Kanun Detayı

Anasayfa / İçtihat / Yargıtay Karar No : 20657 - Karar Yıl 2014 / Esas No : 17322 - Esas Yıl 2014





MAHKEMESİ : Dursunbey İcra Hukuk MahkemesiTARİHİ : 29/01/2014NUMARASI : 2013/12-2014/6 Yukarıda tarih ve numarası yazılı mahkeme kararının müddeti içinde temyizen tetkiki alacaklı tarafından istenmesi üzerine bu işle ilgili dosya mahallinden daireye gönderilmiş olup, dava dosyası için Tetkik Hakimi.... tarafından düzenlenen rapor dinlendikten ve dosya içerisindeki tüm belgeler okunup incelendikten sonra işin gereği görüşülüp düşünüldü : Takibe konu çekin ibraz süresinin bitim tarihi 6273 Sayılı Yasa'nın yürürlüğe girmesinden önce olduğundan, 6 aylık zamanaşımı süresine tabidir. Bu nedenle sair temyiz itirazları yerinde değil ise de; İİK'nun 38. maddesine göre, icra dairesindeki kefaletler, ilam mahiyetini haiz belgelerden olup, ilamların icrası hakkındaki hükümlere tabidir. İİK.nun 39. maddesine göre de ilama müstenit takip, son muamele tarihi üzerinden on sene geçmekle zamanaşımına uğrar. İcra kefillerinin taahhüdü kambiyo taahhüdü niteliğinde bulunmadığından, onlar hakkında uygulanacak zamanaşımı süresi TTK'na göre değil İİK hükümlerine göre belirlenir. İcra kefilinin borcu icra kefaletinden kaynaklandığı, icra kefaletinin ise İİK'nun 38. maddesinde belirtilen ilam niteliğinde bulunduğu için, bu gibi hallerde İİK'nun 39. maddesinde belirtilen 10 yıllık zamanaşımının uygulanması gerekir. Somut olayda Tuba Balaban’ın üçüncü kişi olarak 06/11/2009 tarihli haciz sırasında icra kefili olmak istediğini beyan ettiği, bu talebin kabul edilerek kendisine 10/12/2009 tarihinde icra emrinin tebliğ edildiği, İİK'nun 38. ve 39. maddeleri gereğince takip dosyasında son işlemin yapıldığı 17/03/2010 tarihinden itibaren 10 yıllık zamanaşımı süresinin dolmamış olduğu görülmüştür.

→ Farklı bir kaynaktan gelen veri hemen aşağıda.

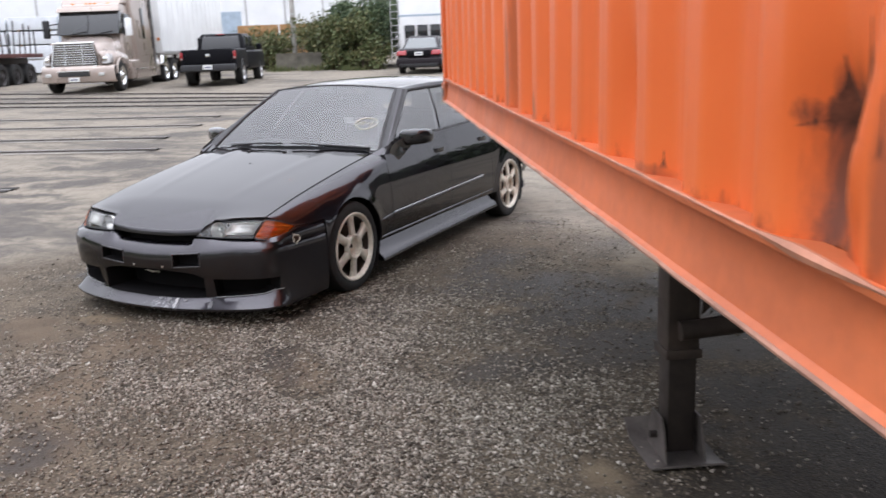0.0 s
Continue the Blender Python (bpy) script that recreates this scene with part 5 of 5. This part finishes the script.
def build_pickup():
    c = thing("pickup_truck", at_ground(-17.95, 20.75, 28), "black crew-cab pickup truck parked with its tailgate out", "car")
    part("bed", tapered(-0.98, 0.98, -1.15, 1.05, 0.58, 1.25, (0.03, -1.15, 1.05), 0.06), BLACK_CAR, c)
    part("cab_body", tapered(-0.99, 0.99, 1.0, 4.75, 0.50, 1.20, (0.04, 1.0, 4.60), 0.10), BLACK_CAR, c)
    part("cab", tapered(-0.92, 0.92, 1.02, 3.15, 1.17, 1.81, (0.17, 1.18, 2.65), 0.08), BLACK_CAR, c)
    part("back_window", tapered(-0.72, 0.72, 0.99, 1.06, 1.26, 1.72, (0.06, 1.125, 1.20), 0.015), LORRY_GLASS, c, "dark rear cab window")
    for s in (-1, 1):
        for y0, y1 in ((1.15, 1.95), (2.0, 2.9)):
            part("side_window", tapered(s * 0.855 - 0.02, s * 0.855 + 0.02, y0, y1, 1.26, 1.70, (0, y0 + 0.08, y1 - 0.25), 0.01), LORRY_GLASS, c)
        t = part("tail_lamp", vf(box(s * 0.92 - 0.05, s * 0.92 + 0.05, -1.170, -1.05, 0.90, 1.18, 0.02)), RED_LAMP, c, "tall red tail lamp")
        part("reverse_lamp", vf(box(s * 0.92 - 0.035, s * 0.92 + 0.035, -1.178, -1.160, 0.92, 0.97, 0.005)), LAMP_DIM, t)
        far_wheel(c, s * 0.99, 0.0, 0.40, 0.28, s, ALU)
        far_wheel(c, s * 0.99, 3.56, 0.40, 0.28, s, ALU)
        part("mirror", vf(box(s * 1.10 - 0.10, s * 1.10 + 0.10, 2.72, 2.84, 1.20, 1.42, 0.03)), BLACK_CAR, c)
        part("arch", lathe([(0.42, -0.02), (0.47, 0.015), (0.50, 0.0)], 28), BLACK_TRIM, c, "", pose(s * 0.985, 0.0, 0.42, 0, 0, 0 if s > 0 else 180))
    part("tailgate", vf(box(-0.80, 0.80, -1.18, -1.12, 0.76, 1.25, 0.02)), BLACK_CAR, c)
    part("tailgate_badge", vf(box(-0.07, 0.07, -1.195, -1.175, 0.98, 1.09, 0.015)), CHROME_FAR, c, "small chrome badge shape")
    b = part("rear_bumper", tapered(-0.97, 0.97, -1.36, -1.10, 0.50, 0.74, (0.03, -1.34, -1.10), 0.04), BLACK_TRIM, c)
    part("number_plate", vf(box(-0.16, 0.16, -1.375, -1.35, 0.57, 0.72, 0.004)), PLATE, b, "white number plate with plain bars")
    part("plate_bar", vf(box(-0.11, 0.11, -1.378, -1.374, 0.62, 0.66)), PLATE_INK, b)
    part("high_lamp", vf(box(-0.16, 0.16, 1.10, 1.18, 1.76, 1.80, 0.01)), RED_LAMP, c)
    part("mud_flap", boxes((-0.98, -0.70, 0.40, 0.42, 0.15, 0.55), (0.70, 0.98, 0.40, 0.42, 0.15, 0.55)), BLACK_TRIM, c)
    return c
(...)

O halde, mahkemece borçlulardan icra kefili Tuba Balaban yönünden zamanaşımı şikayetinin reddi gerekirken yanılgılı değerlendirme ve yazılı gerekçeyle şikayetin kabulü ile icranın geri bırakılması yönünde hüküm tesisi isabetsizdir. SONUÇ : Alacaklının temyiz itirazlarının kısmen kabulü ile mahkeme kararının yukarıda yazılı nedenlerle İİK'nun 366. ve HUMK’nun 428. maddeleri uyarınca (BOZULMASINA), peşin alınan harcın istek halinde iadesine, ilamın tebliğinden itibaren 10 gün içinde karar düzeltme yolu açık olmak üzere, 09/09/2014 gününde oybirliğiyle karar verildi.